So, the interesting thing about doing these projects is that I never know what’s going to come up as I practice. This past week, what keeps coming up for me all over the place- in books, in my thoughts, on social media- is the strange overlap and distinction between Right View and the concept of orthodoxy. (Quick note: this post is a little heavy on Christian reflection, but don’t worry, the next post is going to be a little heavy on Buddhist reflection!)
Orthodoxy, by definition, means right belief. It’s primarily a word Christians use to label whether an idea or belief has been considered traditionally acceptable. What strikes me the most is how, in such contrast to the Buddhist concept of Right View, these conversations about orthodoxy are so often argumentative, rigid and defensive.
You get the feeling people are far less interested in determining what is right than they are in defending what they think is right.

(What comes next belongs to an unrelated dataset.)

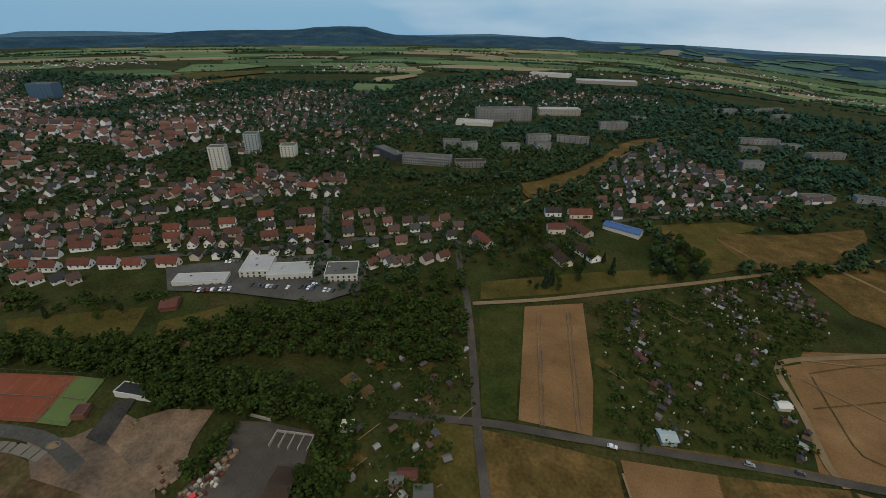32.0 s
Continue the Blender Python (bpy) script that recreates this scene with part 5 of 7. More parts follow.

Right View and right belief seem awfully close to each other, by definition. But the distinctive wording of the two really matters here. “Belief” communicates a singular entity, a solid statement. It’s primarily an intellectual position one chooses to hold. In contrast, the word “view” paints a far more expansive and inclusive picture. It takes in a wider lens, a panoramic understanding. It’s not about intellect but awareness.
Here’s another distinction: orthodoxy comes from the outside, and right view comes from the inside. Orthodoxy is determined not by human experience of the Divine but by a committee of people who decided what they thought of those human experiences, and what they thought was worth keeping. It’s reductive. It tries to make an experience into a belief. Orthodoxy also comes from the outside because it’s determined–and enforced–by external authority.
Right View begins instead from the inside. It doesn’t care about what the Buddha thought about something thousands of years ago or what the Buddha truly meant. It cares about you waking up to your awareness right here, right now.
That’s it.
No need to sign on a dotted line. No need to constantly be wary that what you say may go against some official teaching. Just be committed to staying open, seeing broadly, and accepting what you see. Amend your beliefs as necessary.
I read a story recently about a group of monks who gave their initiates a final test. They would bring up a teaching, and the monk-in-training had to come up with every argument he could think of that contradicts this teaching. As he listed them, the old monks would clap and praise him.
You can’t have Right View if you have limited view, restricted view. You can’t see truth fully if you only encounter it as a small set of intellectual declarations.
In her book Happiness Here and Now, Elizabeth West suggests that when Jesus taught, “Blessed are the poor in spirit, for theirs is the kingdom of heaven,” we can see this as affirmation for those who understand their limits (and acknowledge their suffering). The rub, of course, is that all of us are poor in spirit in this way. So a better description of this beatitude could be: blessed are those who know they are poor in spirit, and act accordingly. Because the truth is, only some of us acknowledge it, and even fewer of us accept it and live it out.
This is where the real work is.
And it’s what I think is missing in our conversations about orthodoxy. It’s definitely what’s missing in the way orthodoxy gets practiced in real time.
Where do you notice a poverty of spirit within yourself this week? Within the world?
Where can you shift from right belief to right awareness?